Thanks to Bryan Alexander for linking to this post by Michael Abbott about the addition this year of a video game — the inimitable Portal — to the text list of a first-year seminar course at Wabash College. There’s not much more to the post itself than that, except that Abbott explains some of the details about how the committee decided on Portal (largely through his support apparently) and some of the logistical concerns they’re addressing in order to roll out a game for hundreds of students at once.
However. Although I admit I don’t read tons of academic blogs, this is quite possible the most voluminous Comments thread I’ve ever seen. And in it, the discussion ranges fairly widely and deeply, touching on questions of access, canon selection, the nature of art, and the value of games to a liberal education.
It is this last item that seems to have provoked the most intense discussion, and admittedly it’s really mostly one commenter who carries the flag for the “games have no place in liberal education” camp. The ranks of those who oppose this view are far greater in the thread, but the discussion itself remains fairly civil, at least by internet comment thread standards.
At one point, the following is suggested:
Yes, I have a bit of a problem with the design of the course in general, but I believe the inclusion of a video game greatly exacerbates the problems, given both the state of video game development and the state of video game studies within academia. At best, this is muddled; at worst, glossing over the differences between video games and “traditional” cultural forms devalues both. Chess is a fantastic game. Chess has no part in a humanities course.
I have to admit this caught my eye, because I realized I had been focusing my own thinking about the value of Portal on its story — the relationship between GLADOS and the player, and what is revealed therein through the player’s progression through the game — instead of its game characteristics. By contrast, though one could argue there is a simple, generalized story within chess connected to medieval warfare, for the most part it lacks a story. So the question implicit in this comment about chess — “Does the study of game mechanics and design have a place in a humanities course?” — is a curious one to explore.
For me, the “humanities” describes that realm of academic endeavor in which we struggle to understand the complexities of the human condition. Approaching it this way, I would argue that chess absolutely has a part in a humanities course. First, we should be able to recognize that chess has found its way into so many aspects of our lives and history, in books, films, and daily life, that to deliberately leave it out of “the humanities” would be denying to acknowledge one of the most enduring leisure activities in the Western tradition.

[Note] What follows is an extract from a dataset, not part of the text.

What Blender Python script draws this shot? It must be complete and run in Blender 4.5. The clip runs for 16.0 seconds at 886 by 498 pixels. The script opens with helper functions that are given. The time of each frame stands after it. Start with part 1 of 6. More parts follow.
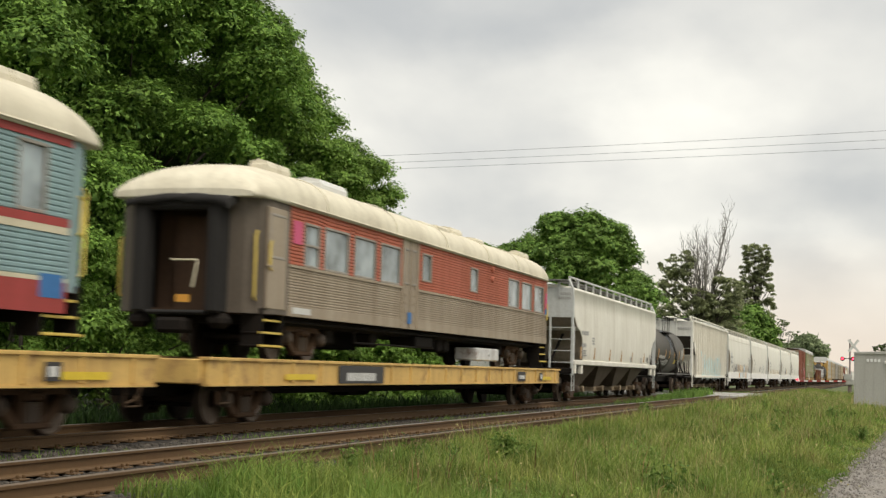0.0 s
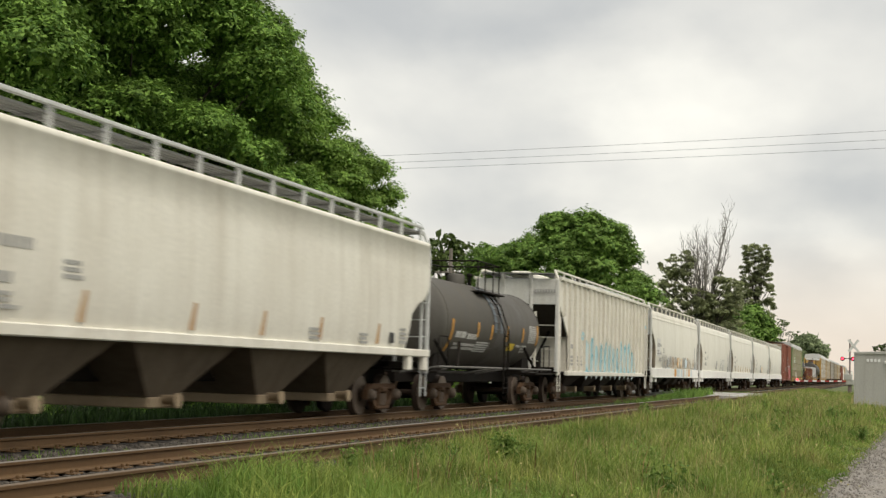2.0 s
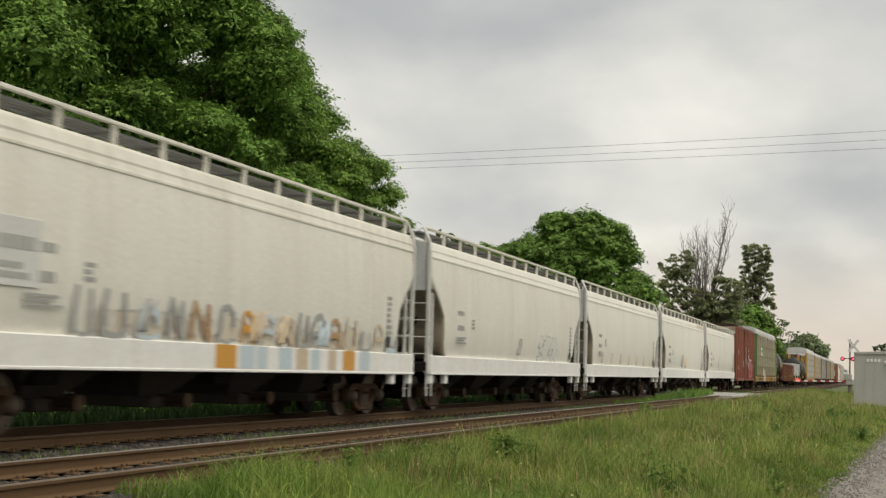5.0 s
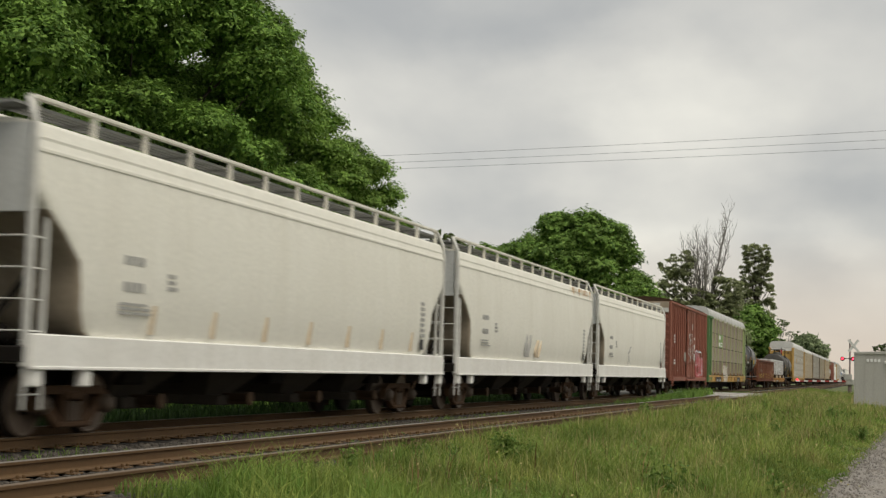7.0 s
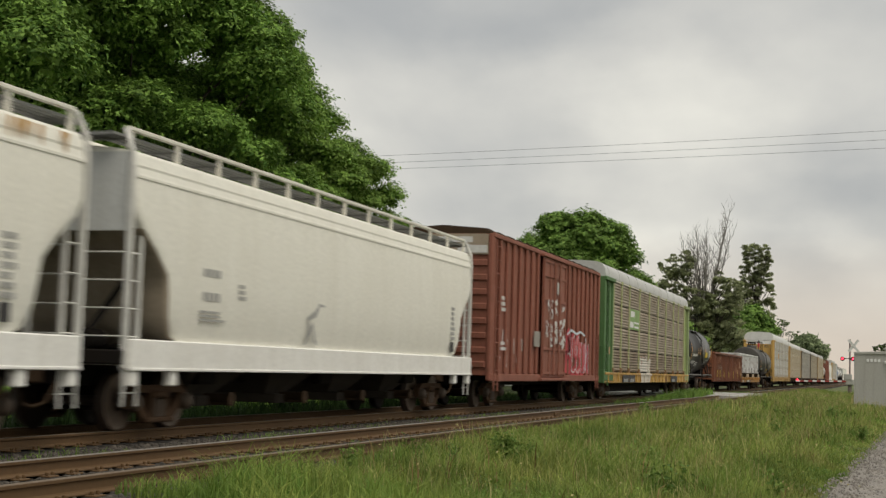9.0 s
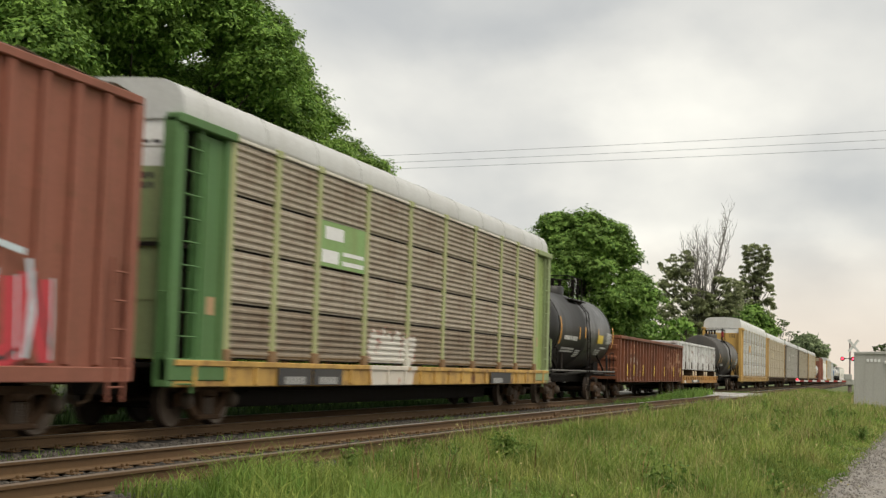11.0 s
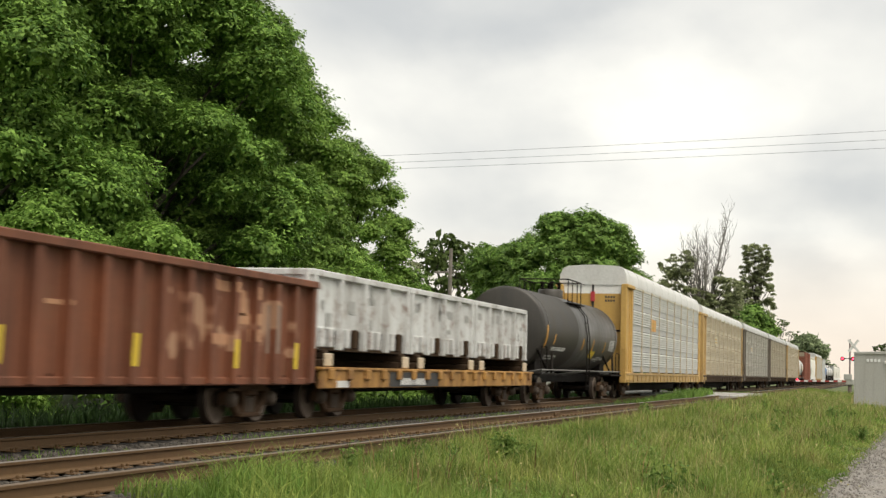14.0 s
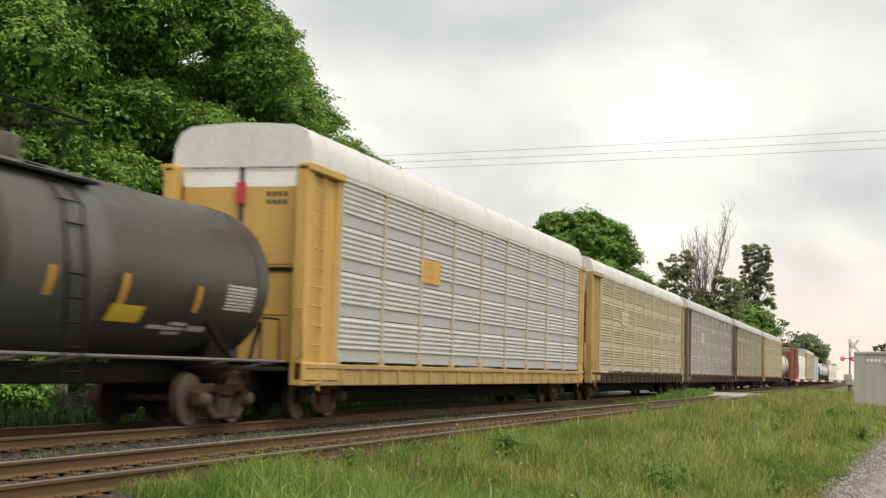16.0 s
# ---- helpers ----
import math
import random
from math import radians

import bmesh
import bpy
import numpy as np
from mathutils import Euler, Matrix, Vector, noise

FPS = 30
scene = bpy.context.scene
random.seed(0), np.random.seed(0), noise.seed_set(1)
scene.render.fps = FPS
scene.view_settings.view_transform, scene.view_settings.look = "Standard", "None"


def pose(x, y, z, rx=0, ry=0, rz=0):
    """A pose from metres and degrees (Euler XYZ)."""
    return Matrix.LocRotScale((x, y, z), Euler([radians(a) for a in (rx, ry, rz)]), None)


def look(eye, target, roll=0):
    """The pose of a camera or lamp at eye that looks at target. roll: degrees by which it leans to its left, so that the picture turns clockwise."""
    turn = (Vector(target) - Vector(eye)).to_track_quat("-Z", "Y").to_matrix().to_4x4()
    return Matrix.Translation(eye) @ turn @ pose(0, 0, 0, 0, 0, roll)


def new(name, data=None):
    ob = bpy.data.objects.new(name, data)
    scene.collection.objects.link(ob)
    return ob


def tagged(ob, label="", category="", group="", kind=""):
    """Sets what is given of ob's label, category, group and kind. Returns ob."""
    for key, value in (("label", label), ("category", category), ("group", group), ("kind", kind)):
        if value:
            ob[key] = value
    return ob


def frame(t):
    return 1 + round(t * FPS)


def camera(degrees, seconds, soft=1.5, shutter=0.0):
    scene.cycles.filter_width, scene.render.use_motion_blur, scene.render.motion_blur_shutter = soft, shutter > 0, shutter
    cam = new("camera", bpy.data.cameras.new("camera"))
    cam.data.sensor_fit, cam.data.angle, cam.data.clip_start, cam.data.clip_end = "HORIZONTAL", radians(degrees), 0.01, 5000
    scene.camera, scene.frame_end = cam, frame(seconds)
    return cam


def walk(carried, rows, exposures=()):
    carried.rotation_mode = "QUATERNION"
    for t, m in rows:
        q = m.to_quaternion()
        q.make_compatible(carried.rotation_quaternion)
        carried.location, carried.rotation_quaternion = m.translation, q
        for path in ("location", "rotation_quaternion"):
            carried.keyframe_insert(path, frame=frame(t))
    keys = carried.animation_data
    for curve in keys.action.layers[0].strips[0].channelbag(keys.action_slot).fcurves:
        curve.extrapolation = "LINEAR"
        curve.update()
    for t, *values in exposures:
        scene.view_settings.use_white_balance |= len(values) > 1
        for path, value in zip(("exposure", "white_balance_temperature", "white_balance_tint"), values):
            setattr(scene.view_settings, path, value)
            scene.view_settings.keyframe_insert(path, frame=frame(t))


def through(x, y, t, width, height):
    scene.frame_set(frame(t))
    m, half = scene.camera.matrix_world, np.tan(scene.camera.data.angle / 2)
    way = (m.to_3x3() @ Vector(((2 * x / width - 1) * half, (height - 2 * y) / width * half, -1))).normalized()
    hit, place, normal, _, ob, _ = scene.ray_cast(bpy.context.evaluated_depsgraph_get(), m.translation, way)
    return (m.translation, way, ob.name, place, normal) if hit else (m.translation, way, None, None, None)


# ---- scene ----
# ---- camera ----
EYE = Vector((0.0, 0.0, 1.148))
PITCH, ROLL, YAW = radians(4.776), 1.738, radians(17.207)
AIM = EYE + 50 * Vector((-math.sin(YAW) * math.cos(PITCH), math.cos(YAW) * math.cos(PITCH), math.sin(PITCH)))
cam = camera(34.82, 16.0, soft=1.35, shutter=0.36)
walk(cam, [(0, look(EYE, AIM, ROLL)), (16, look(EYE, AIM, ROLL))],
     exposures=[(0, 0.10), (2.5, 0.07), (4.2, -0.09), (6.5, -0.24), (9.2, -0.29), (11.0, 0.06), (12.5, 0.27), (16, 0.27)])

TRACK_X = -12.2          # centre of the track in use
NEAR_X = -7.816          # centre of the second track
SPEED, SLOW = 18.732, -0.01459


def run(t):
    """Metres the train has gone by t seconds."""
    return SPEED * t + SLOW * t * t


# ---- light ----
def build_world():
    w = bpy.data.worlds.new("overcast_evening")
    w.use_nodes = True
    nt = w.node_tree
    N, L = nt.nodes, nt.links
    N.clear()
    out, bg = N.new("ShaderNodeOutputWorld"), N.new("ShaderNodeBackground")
    sky = N.new("ShaderNodeTexSky")
    sky.sky_type, sky.sun_disc = "NISHITA", False
    sky.sun_elevation, sky.sun_rotation = radians(58), radians(126)
    sky.air_density, sky.dust_density = 1.0, 3.0
    co = N.new("ShaderNodeTexCoord")
    sep = N.new("ShaderNodeSeparateXYZ")
    L.new(co.outputs["Generated"], sep.inputs[0])
    # cloud sheet: direction divided by height gives a flat ceiling of cloud
    up = N.new("ShaderNodeMath"); up.operation = "ADD"; up.inputs[1].default_value = 0.42
    L.new(sep.outputs["Z"], up.inputs[0])
    mx = N.new("ShaderNodeMath"); mx.operation = "MAXIMUM"; mx.inputs[1].default_value = 0.06
    L.new(up.outputs[0], mx.inputs[0])
    div = []
    for a in ("X", "Y"):
        d = N.new("ShaderNodeMath"); d.operation = "DIVIDE"
        L.new(sep.outputs[a], d.inputs[0]); L.new(mx.outputs[0], d.inputs[1]); div.append(d)
    cmb = N.new("ShaderNodeCombineXYZ")
    L.new(div[0].outputs[0], cmb.inputs[0]); L.new(div[1].outputs[0], cmb.inputs[1])
    mp = N.new("ShaderNodeMapping")
    mp.inputs["Location"].default_value = (0.35, 0.2, 0.0)
    mp.inputs["Scale"].default_value = (1.0, 0.55, 1.0)
    L.new(cmb.outputs[0], mp.inputs[0])
    n1 = N.new("ShaderNodeTexNoise")
    n1.inputs["Scale"].default_value, n1.inputs["Detail"].default_value, n1.inputs["Roughness"].default_value = 2.5, 6.0, 0.48
    n1.inputs["Distortion"].default_value = 0.15
    L.new(mp.outputs[0], n1.inputs["Vector"])
    n2 = N.new("ShaderNodeTexNoise")
    n2.inputs["Scale"].default_value, n2.inputs["Detail"].default_value = 5.0, 5.0
    L.new(cmb.outputs[0], n2.inputs["Vector"])
    warp = N.new("ShaderNodeVectorMath"); warp.operation = "MULTIPLY_ADD"
    warp.inputs[1].default_value = (.22, .22, 0.0)
    L.new(n2.outputs["Color"], warp.inputs[0]); L.new(cmb.outputs[0], warp.inputs[2])
    fine = N.new("ShaderNodeMath"); fine.operation = "MULTIPLY_ADD"
    fine.inputs[1].default_value = .30
    L.new(n2.outputs["Fac"], fine.inputs[0]); L.new(n1.outputs["Fac"], fine.inputs[2])
    off = N.new("ShaderNodeMath"); off.operation = "SUBTRACT"; off.inputs[1].default_value = .15
    L.new(fine.outputs[0], off.inputs[0])
    level = off.outputs[0]
    # thicker and thinner banks of the sheet: centre, half widths, change of thickness
    for (cx, cy), (wx, wy), amt in (((-.42, 1.36), (.24, .13), -.19), ((-.13, 1.60), (.22, .11), .11), ((-.05, 1.95), (.085, .06), .12), ((.08, 1.93), (.13, .13), -.12),
                                    ((-.10, 1.83), (.26, .06), -.09), ((-.52, 1.76), (.16, .12), -.08), ((-.28, 1.86), (.12, .09), .14), ((.25, 1.45), (.2, .14), .12)):
        m2 = N.new("ShaderNodeMapping"); m2.vector_type = "TEXTURE"
        m2.inputs["Location"].default_value, m2.inputs["Scale"].default_value = (cx + .11, cy + .11, 0), (wx, wy, 1)
        L.new(warp.outputs[0], m2.inputs[0])
        ln = N.new("ShaderNodeVectorMath"); ln.operation = "LENGTH"
        L.new(m2.outputs[0], ln.inputs[0])
        mr = N.new("ShaderNodeMapRange"); mr.interpolation_type = "SMOOTHSTEP"
        mr.inputs["From Min"].default_value, mr.inputs["From Max"].default_value = 1.25, .25
        mr.inputs["To Min"].default_value, mr.inputs["To Max"].default_value = 0.0, amt
        L.new(ln.outputs["Value"], mr.inputs["Value"])
        ad = N.new("ShaderNodeMath"); ad.operation = "ADD"
        L.new(level, ad.inputs[0]); L.new(mr.outputs[0], ad.inputs[1])
        level = ad.outputs[0]
    ramp = N.new("ShaderNodeValToRGB")
    e = ramp.color_ramp.elements
    e[0].position, e[0].color = 0.26, (0.60, 0.61, 0.60, 1)
    e[1].position, e[1].color = 0.72, (1.12, 1.09, 0.98, 1)
    mid = ramp.color_ramp.elements.new(0.5); mid.color = (0.86, 0.845, 0.785, 1)
    L.new(level, ramp.inputs[0])
    # towards the horizon: thin warm light
    hz = N.new("ShaderNodeMapRange")
    hz.inputs["From Min"].default_value, hz.inputs["From Max"].default_value = 0.10, 0.0
    hz.inputs["To Min"].default_value, hz.inputs["To Max"].default_value = 0.0, 0.8
    L.new(sep.outputs["Z"], hz.inputs["Value"])
    warm = N.new("ShaderNodeMix"); warm.data_type = "RGBA"
    warm.inputs[7].default_value = (1.03, 0.86, 0.68, 1)
    L.new(hz.outputs[0], warm.inputs[0]); L.new(ramp.outputs[0], warm.inputs[6])
    # the Nishita sky adds its tint through the cloud
    skys = N.new("ShaderNodeMix"); skys.data_type = "RGBA"; skys.blend_type = "ADD"
    skys.inputs[0].default_value = 0.012
    L.new(warm.outputs[2], skys.inputs[6]); L.new(sky.outputs[0], skys.inputs[7])
    L.new(skys.outputs[2], bg.inputs["Color"])
    bg.inputs["Strength"].default_value = 0.86
    L.new(bg.outputs[0], out.inputs[0])
    scene.world = w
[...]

But there I go turning my attention away from the game itself again. What about actually learning to play the game of chess? Its rules, well-known strategies, and practices? This is likely harder to make a case for, as to do so requires that at some level you argue for the importance of play. And play is, culturally, often seen as the opposite of the scholarly. “Play is playful, scholarship is serious.” “The search for knowledge is not a game.”
And yet play is a fundamental, originating form of human endeavor. I haven’t read Huizinga’s Homo Ludens, but I gather arguing for this claim is a large part of his work there. (Correct me if I’m wrong, commenters.) I wholeheartedly agree. We can study literature by reading and analyzing it; we can study films by watching and analyzing them. So why would we not extend that same rigor to the medium of games?